Oleh :
Ahmad Sastra
Jelang pelaksanaan
pemilu ‘pesta demokrasi’ tahun 2024, banyak kaum akademisi dari berbagai kampus
besar di Indonesia menyuarakan petisi kritik tajam kepada pemerintah Jokowi
yang dianggap telah menyalahi prinsip demokrasi, karena telah cawe-cawe pemilu
dan dianggap tidak netral. Banyak yang menyebut presiden telah menyalahi jalur.
Pro kontra sontak menyeruak berkaitan dengan gelombang petisi kaum akademik
ini.
Civitas akademika Universitas Gadjah Mada (UGM)
membuat Petisi Bulaksumur, Rabu (31/1). Lewat petisi itu, mereka mengkritik
pemerintahan Presiden Jokowi yang dianggap telah keluar jalur. Tak
ketinggalan, Civitas akademika Universitas Islam Indonesia (UII) mengkritik
kondisi pemerintahan Presiden Jokowi yang dianggap menyalahgunakan wewenang
jelang Pemilu, Kamis (1/2).
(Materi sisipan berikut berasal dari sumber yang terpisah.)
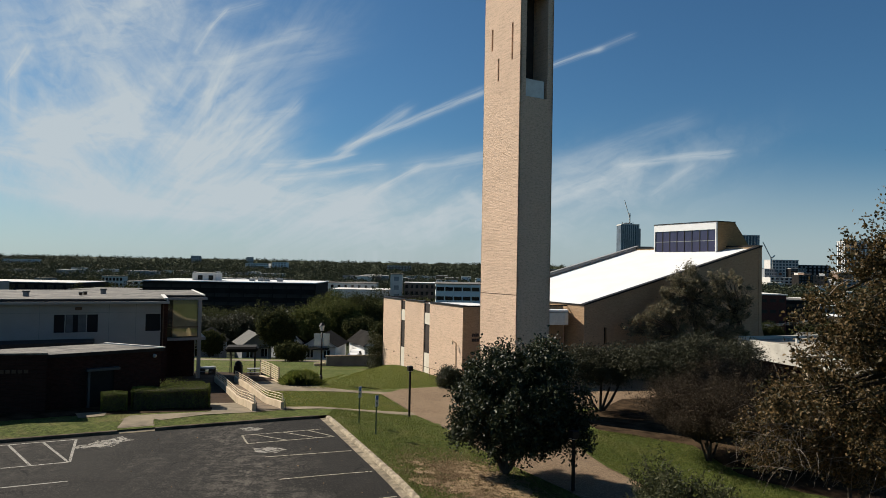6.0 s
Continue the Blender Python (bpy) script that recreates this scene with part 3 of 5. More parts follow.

Mereka menyuarakan kritik melalui pernyataan sikap
'Indonesia Darurat Kenegarawanan'.
Para mahasiswa dan sivitas akademika Universitas Padjadjaran
(Unpad) menyampaikan kritik bagi pemerintahan Presiden Joko Widodo (Jokowi)
jelang Pemilihan Umum (Pemilu 2024 di Gedung Pintu Utama Kampus Unpad
Dipatiukur, Kota Bandung, Sabtu (3/2/2024). Kritik berjudul “Petisi Seruan
Padjadjaran: Selamatkan Negara Hukum yang Demokratis, Beretika, dan
Bermartabat” ini disampaikan oleh Ketua Senat Akademika Unpad Prof Ganjar
Kurnia. Dalam petisi tersebut, sivitas akademika Unpad menilai bahwa kualitas
demokrasi di masa kepemimpinan Jokowi telah menurun.
Ditulis oleh Kompas, bahwa Ganjar Kurnia menyoroti peristiwa-peristiwa
sosial, politik, ekonomi, dan hukum belakangan ini adalah sebuah rangkaian dari
menurunnya kualitas demokrasi selama masa pemerintahan Presiden Joko Widodo. Selain
itu, korupsi yang kian merajalela juga menjadi perhatian, di mana Unpad
menyoroti indeks persepsi korupsi yang buruk, pelemahan Komisi Pemberantasan
Korupsi (KPK), dan Omnibus Law yang tak mengindahkan adanya partisipasi publik.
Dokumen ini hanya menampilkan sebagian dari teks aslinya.